— Aim of the task —
Please repeat, exactly and with nothing added, the lines running from the line that contains "from mathutils import" to the line that contains "what is given", both lines included.

— Source material —
══════════

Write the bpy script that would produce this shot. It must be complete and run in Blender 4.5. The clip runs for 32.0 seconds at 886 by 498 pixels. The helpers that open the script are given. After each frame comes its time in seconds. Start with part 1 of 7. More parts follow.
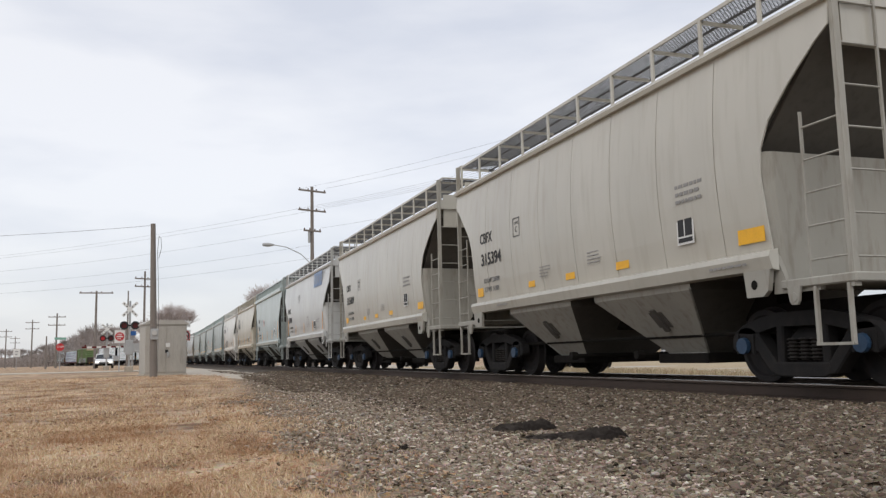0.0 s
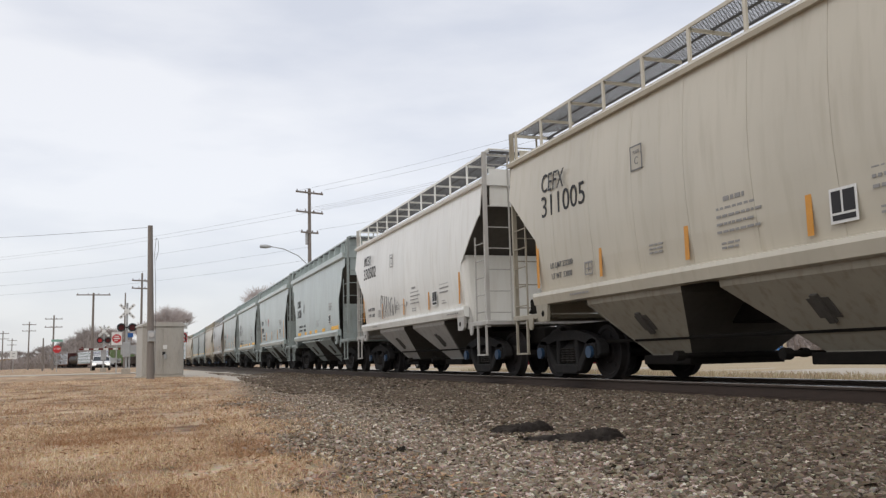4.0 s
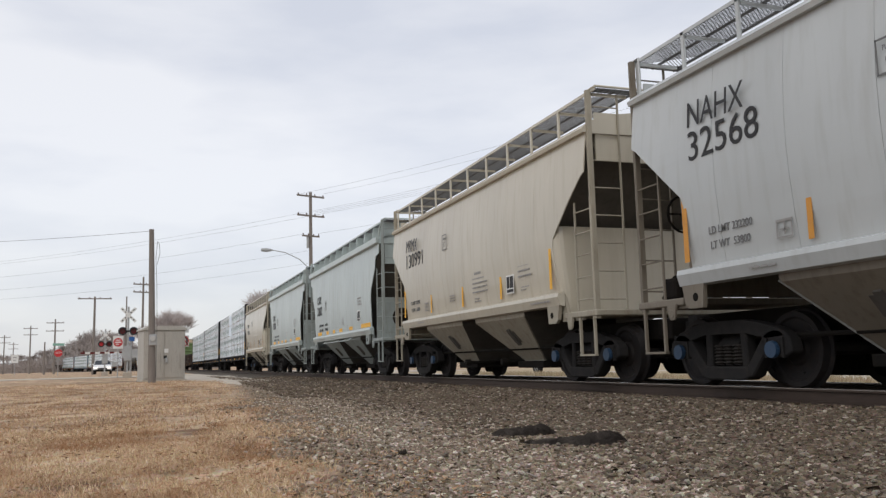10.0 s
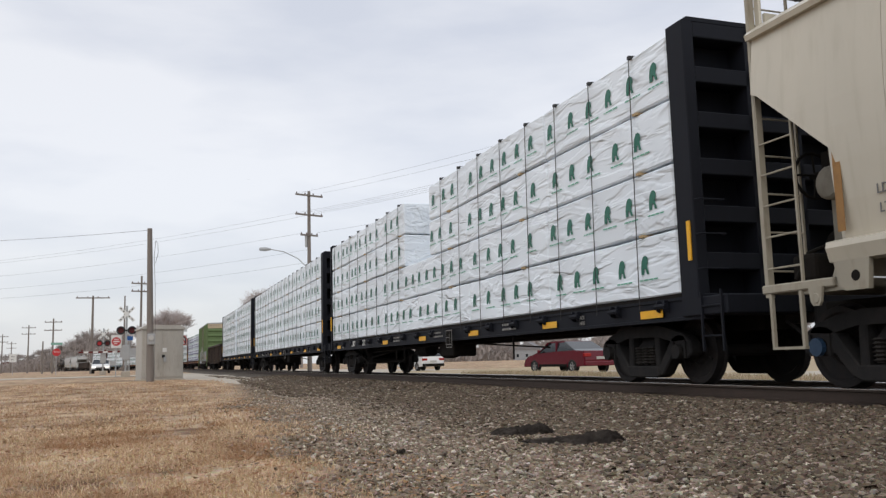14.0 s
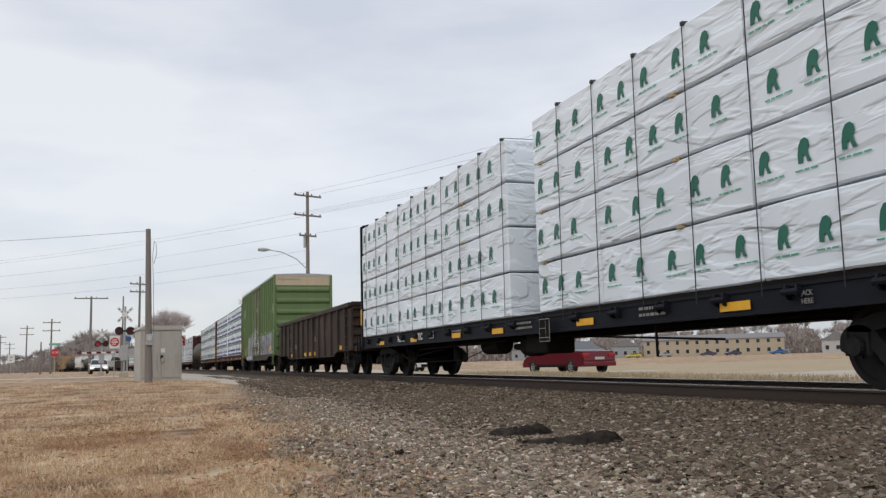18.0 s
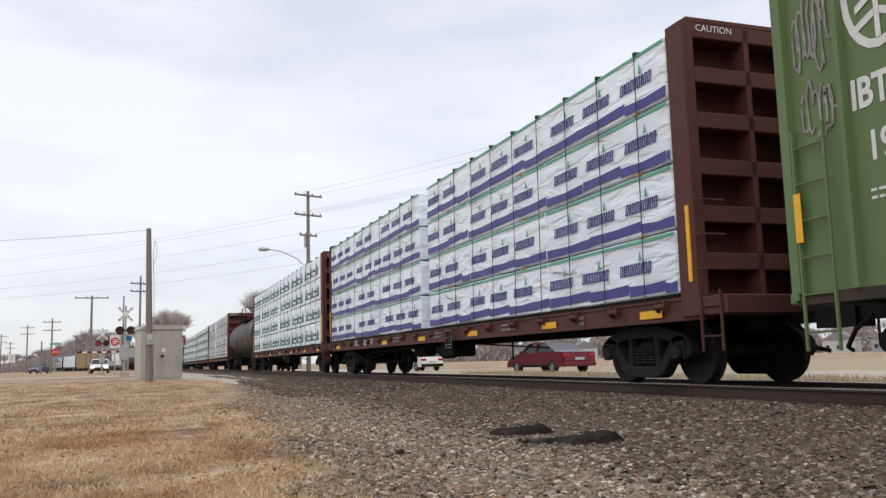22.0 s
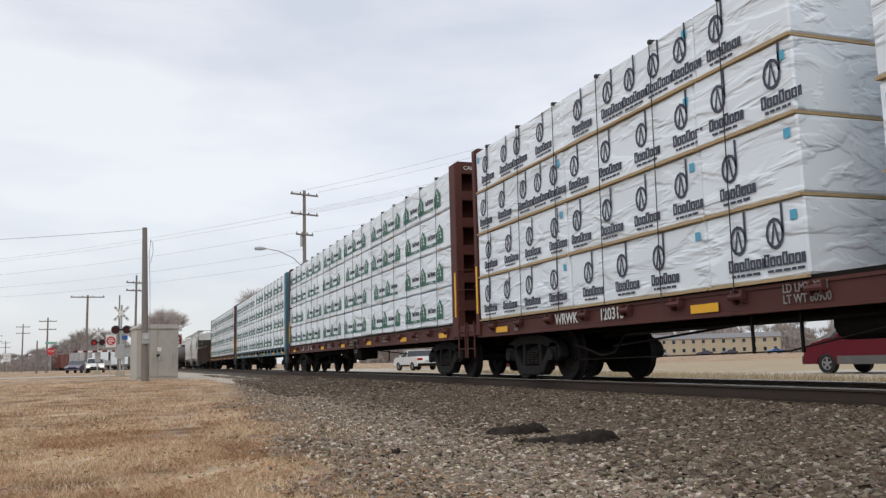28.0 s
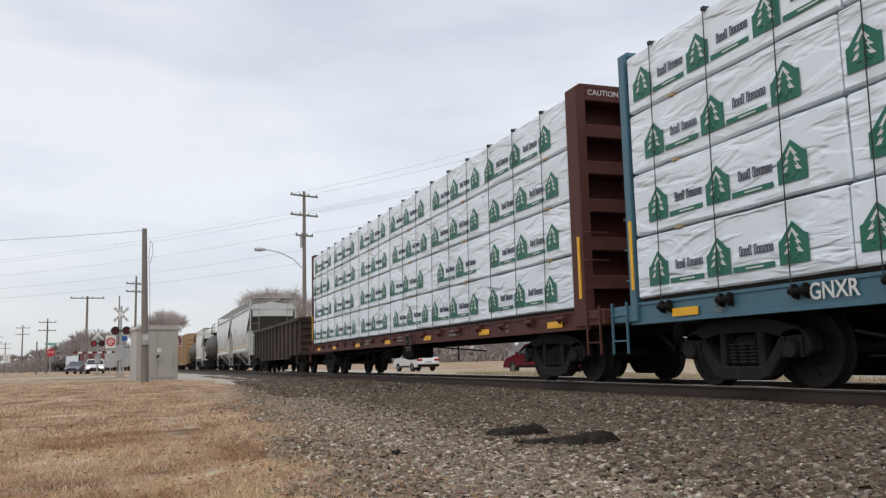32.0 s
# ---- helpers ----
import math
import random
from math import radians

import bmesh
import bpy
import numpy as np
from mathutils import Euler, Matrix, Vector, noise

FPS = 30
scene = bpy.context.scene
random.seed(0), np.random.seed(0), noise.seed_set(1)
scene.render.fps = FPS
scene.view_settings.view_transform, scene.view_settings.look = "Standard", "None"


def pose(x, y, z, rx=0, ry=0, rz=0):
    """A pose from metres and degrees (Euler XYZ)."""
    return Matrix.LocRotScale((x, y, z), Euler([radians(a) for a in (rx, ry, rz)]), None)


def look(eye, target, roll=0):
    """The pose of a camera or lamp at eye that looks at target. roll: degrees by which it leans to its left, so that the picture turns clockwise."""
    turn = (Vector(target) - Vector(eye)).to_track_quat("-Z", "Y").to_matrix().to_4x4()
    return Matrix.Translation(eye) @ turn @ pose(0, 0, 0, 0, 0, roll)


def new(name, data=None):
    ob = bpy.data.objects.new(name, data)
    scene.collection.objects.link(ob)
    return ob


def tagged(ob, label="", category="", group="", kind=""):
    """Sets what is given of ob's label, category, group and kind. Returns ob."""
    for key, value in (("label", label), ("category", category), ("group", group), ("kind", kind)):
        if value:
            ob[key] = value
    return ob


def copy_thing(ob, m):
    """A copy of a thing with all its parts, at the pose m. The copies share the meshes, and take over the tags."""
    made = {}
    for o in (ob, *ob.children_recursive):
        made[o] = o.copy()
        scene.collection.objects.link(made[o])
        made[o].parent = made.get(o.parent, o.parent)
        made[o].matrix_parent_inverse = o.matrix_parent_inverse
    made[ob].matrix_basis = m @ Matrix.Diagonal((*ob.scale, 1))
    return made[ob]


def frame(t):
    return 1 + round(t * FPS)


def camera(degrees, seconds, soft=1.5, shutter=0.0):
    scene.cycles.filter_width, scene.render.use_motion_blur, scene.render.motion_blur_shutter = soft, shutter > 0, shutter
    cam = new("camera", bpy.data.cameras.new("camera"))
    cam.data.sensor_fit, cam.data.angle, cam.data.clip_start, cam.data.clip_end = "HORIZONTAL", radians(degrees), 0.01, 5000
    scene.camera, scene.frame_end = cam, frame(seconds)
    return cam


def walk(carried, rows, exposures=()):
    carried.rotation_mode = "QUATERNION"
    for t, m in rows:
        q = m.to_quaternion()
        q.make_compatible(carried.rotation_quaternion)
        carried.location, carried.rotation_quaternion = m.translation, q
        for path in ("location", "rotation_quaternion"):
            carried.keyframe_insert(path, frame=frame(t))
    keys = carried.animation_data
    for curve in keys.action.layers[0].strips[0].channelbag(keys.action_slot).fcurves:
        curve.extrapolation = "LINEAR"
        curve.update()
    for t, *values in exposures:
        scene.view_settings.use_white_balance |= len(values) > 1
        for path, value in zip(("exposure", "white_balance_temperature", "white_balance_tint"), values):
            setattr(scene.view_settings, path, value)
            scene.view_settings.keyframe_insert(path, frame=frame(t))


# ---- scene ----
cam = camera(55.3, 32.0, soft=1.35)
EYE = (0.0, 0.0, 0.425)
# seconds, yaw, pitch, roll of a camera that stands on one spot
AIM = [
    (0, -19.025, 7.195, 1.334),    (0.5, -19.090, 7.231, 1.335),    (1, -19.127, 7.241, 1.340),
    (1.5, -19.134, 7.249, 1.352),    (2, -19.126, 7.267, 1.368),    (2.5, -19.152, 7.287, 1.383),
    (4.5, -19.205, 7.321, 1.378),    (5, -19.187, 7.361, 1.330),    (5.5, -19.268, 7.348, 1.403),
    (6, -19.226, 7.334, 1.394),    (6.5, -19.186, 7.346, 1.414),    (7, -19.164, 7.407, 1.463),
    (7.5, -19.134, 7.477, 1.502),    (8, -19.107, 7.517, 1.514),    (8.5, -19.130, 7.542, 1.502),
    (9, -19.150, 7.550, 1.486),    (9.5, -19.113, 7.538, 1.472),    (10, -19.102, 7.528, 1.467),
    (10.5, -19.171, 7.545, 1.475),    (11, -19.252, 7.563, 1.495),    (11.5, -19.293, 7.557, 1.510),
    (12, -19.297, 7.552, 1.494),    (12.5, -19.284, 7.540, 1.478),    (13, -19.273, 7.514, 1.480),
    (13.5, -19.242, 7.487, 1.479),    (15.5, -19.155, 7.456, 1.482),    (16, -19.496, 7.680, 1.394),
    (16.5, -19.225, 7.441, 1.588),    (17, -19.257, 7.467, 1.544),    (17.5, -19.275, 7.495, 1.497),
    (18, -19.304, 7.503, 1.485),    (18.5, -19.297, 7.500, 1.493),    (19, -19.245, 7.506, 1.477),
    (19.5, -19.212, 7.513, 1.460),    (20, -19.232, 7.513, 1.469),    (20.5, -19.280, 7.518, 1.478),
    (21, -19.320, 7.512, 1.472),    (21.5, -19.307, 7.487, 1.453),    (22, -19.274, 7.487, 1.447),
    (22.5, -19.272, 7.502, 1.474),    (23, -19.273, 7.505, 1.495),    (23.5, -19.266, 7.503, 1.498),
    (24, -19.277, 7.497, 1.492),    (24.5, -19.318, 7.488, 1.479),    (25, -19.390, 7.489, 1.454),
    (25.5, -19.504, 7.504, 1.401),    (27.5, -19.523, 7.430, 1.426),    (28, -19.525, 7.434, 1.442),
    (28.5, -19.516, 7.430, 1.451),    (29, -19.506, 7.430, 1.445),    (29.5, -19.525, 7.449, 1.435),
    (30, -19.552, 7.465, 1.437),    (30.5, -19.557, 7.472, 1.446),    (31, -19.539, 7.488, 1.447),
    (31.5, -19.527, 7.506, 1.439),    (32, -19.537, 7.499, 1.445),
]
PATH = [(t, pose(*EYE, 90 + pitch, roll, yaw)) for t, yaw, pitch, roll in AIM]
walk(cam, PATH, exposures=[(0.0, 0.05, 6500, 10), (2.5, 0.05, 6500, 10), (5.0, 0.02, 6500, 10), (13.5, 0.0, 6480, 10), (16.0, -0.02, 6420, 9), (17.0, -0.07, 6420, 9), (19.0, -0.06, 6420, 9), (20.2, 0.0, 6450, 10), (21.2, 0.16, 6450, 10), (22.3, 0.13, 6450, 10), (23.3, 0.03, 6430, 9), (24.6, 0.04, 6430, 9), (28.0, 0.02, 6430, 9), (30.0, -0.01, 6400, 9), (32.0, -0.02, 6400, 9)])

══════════

— Response below —
from mathutils import Euler, Matrix, Vector, noise

FPS = 30
scene = bpy.context.scene
random.seed(0), np.random.seed(0), noise.seed_set(1)
scene.render.fps = FPS
scene.view_settings.view_transform, scene.view_settings.look = "Standard", "None"


def pose(x, y, z, rx=0, ry=0, rz=0):
    """A pose from metres and degrees (Euler XYZ)."""
    return Matrix.LocRotScale((x, y, z), Euler([radians(a) for a in (rx, ry, rz)]), None)


def look(eye, target, roll=0):
    """The pose of a camera or lamp at eye that looks at target. roll: degrees by which it leans to its left, so that the picture turns clockwise."""
    turn = (Vector(target) - Vector(eye)).to_track_quat("-Z", "Y").to_matrix().to_4x4()
    return Matrix.Translation(eye) @ turn @ pose(0, 0, 0, 0, 0, roll)


def new(name, data=None):
    ob = bpy.data.objects.new(name, data)
    scene.collection.objects.link(ob)
    return ob


def tagged(ob, label="", category="", group="", kind=""):
    """Sets what is given of ob's label, category, group and kind. Returns ob."""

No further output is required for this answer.